◆ Prompt: Search the material for the string "Vector" and copy each line where it occurs.

::::::

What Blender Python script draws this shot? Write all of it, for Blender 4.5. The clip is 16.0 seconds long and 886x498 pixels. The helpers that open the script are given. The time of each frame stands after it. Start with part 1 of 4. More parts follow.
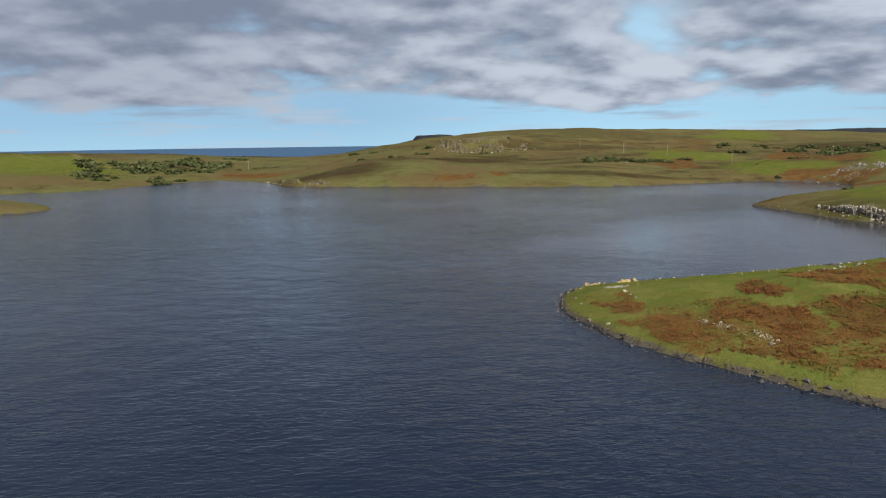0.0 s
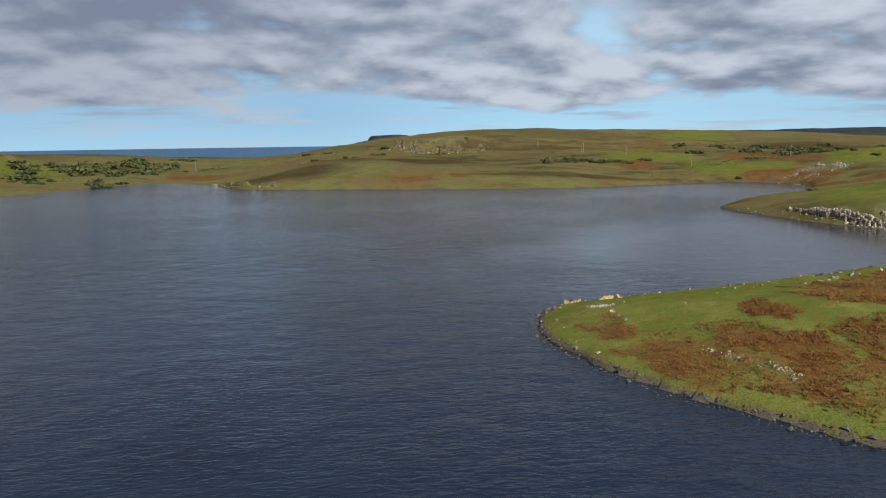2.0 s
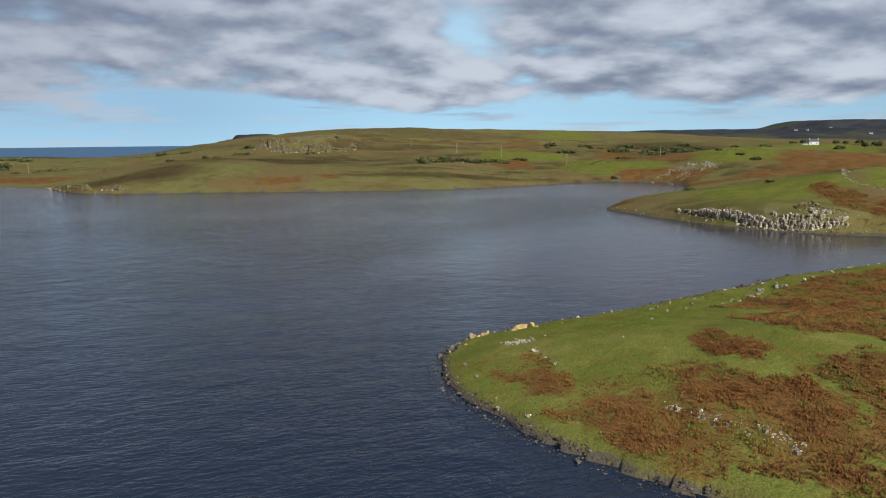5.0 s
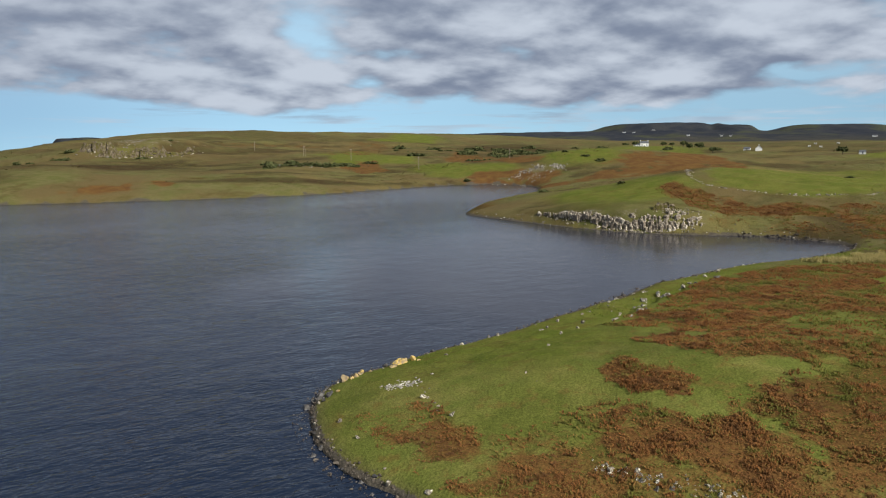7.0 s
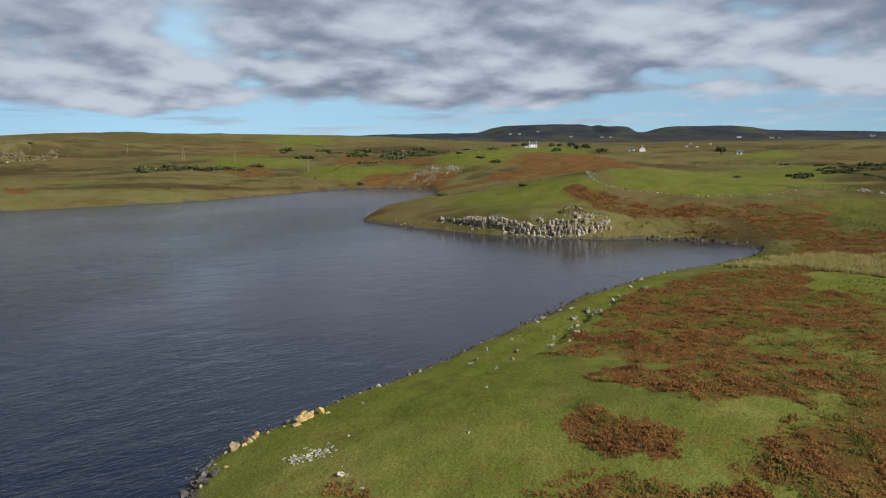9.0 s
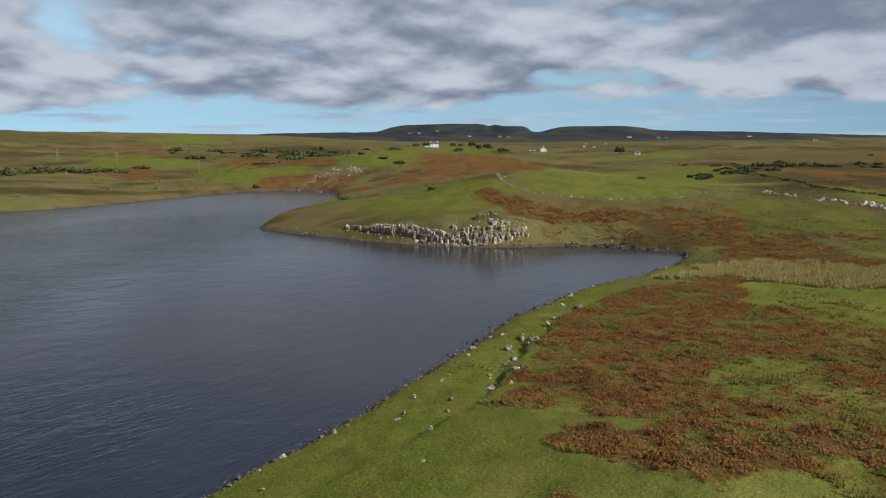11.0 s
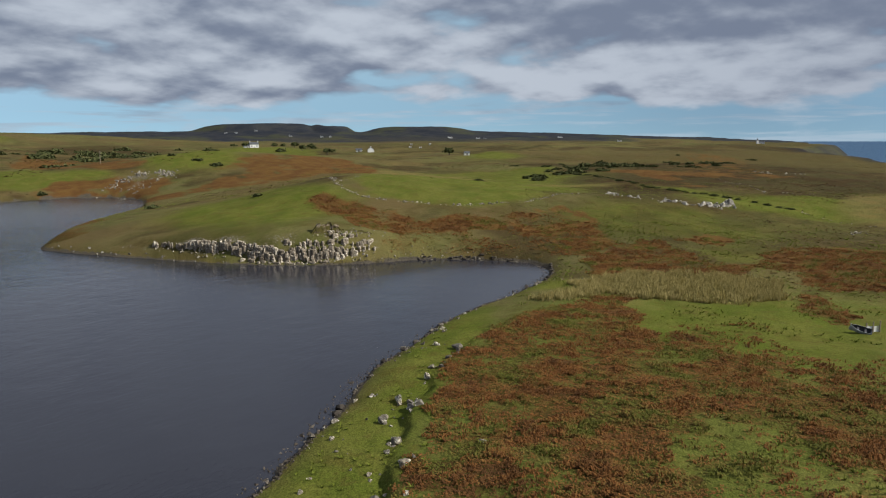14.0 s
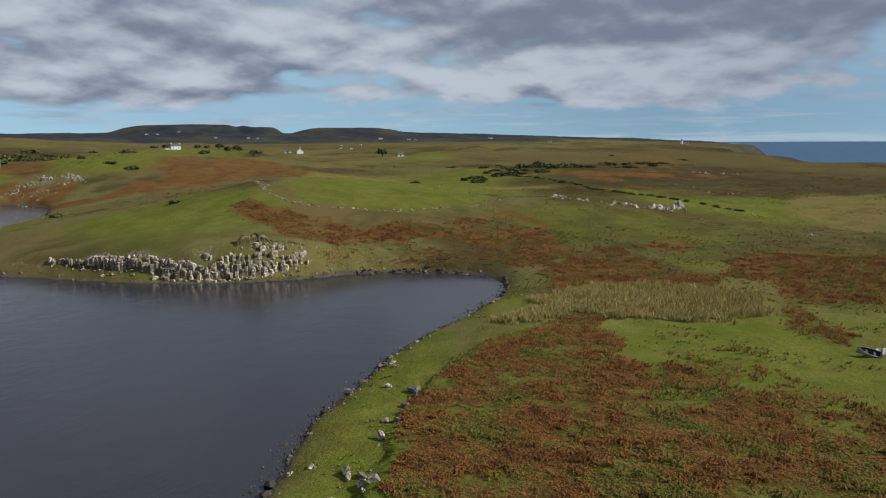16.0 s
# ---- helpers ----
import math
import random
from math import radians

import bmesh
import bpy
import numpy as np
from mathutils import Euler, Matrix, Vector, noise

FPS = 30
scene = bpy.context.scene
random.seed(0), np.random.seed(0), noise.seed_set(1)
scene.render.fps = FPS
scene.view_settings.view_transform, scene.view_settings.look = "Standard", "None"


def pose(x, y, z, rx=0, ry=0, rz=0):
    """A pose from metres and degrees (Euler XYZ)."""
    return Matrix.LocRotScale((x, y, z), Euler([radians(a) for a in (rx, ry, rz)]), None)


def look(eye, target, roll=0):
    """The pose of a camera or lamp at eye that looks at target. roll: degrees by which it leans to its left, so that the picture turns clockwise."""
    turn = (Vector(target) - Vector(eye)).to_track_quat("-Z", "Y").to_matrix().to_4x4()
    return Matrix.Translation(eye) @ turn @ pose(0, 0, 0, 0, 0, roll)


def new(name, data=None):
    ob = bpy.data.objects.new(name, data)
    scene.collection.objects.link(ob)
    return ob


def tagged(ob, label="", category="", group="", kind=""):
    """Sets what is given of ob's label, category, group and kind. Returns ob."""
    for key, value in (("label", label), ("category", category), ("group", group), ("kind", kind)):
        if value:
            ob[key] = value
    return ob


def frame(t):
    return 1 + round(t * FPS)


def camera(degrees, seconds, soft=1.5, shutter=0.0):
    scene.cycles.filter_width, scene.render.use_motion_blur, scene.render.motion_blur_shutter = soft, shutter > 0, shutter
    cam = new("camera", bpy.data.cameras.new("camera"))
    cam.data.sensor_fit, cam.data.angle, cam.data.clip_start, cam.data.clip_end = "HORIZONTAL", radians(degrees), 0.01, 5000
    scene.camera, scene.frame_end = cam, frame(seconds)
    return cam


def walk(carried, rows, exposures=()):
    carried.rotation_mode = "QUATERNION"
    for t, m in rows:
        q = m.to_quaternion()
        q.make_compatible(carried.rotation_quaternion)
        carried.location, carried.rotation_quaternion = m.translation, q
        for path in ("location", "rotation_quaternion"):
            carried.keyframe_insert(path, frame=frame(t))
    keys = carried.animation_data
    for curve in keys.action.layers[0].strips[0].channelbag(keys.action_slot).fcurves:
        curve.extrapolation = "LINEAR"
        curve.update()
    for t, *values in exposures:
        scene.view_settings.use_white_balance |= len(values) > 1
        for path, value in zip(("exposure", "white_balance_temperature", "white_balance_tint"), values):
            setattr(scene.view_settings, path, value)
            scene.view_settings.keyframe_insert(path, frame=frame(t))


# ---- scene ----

::::::

◆ Output of the exercise:
from mathutils import Euler, Matrix, Vector, noise
    turn = (Vector(target) - Vector(eye)).to_track_quat("-Z", "Y").to_matrix().to_4x4()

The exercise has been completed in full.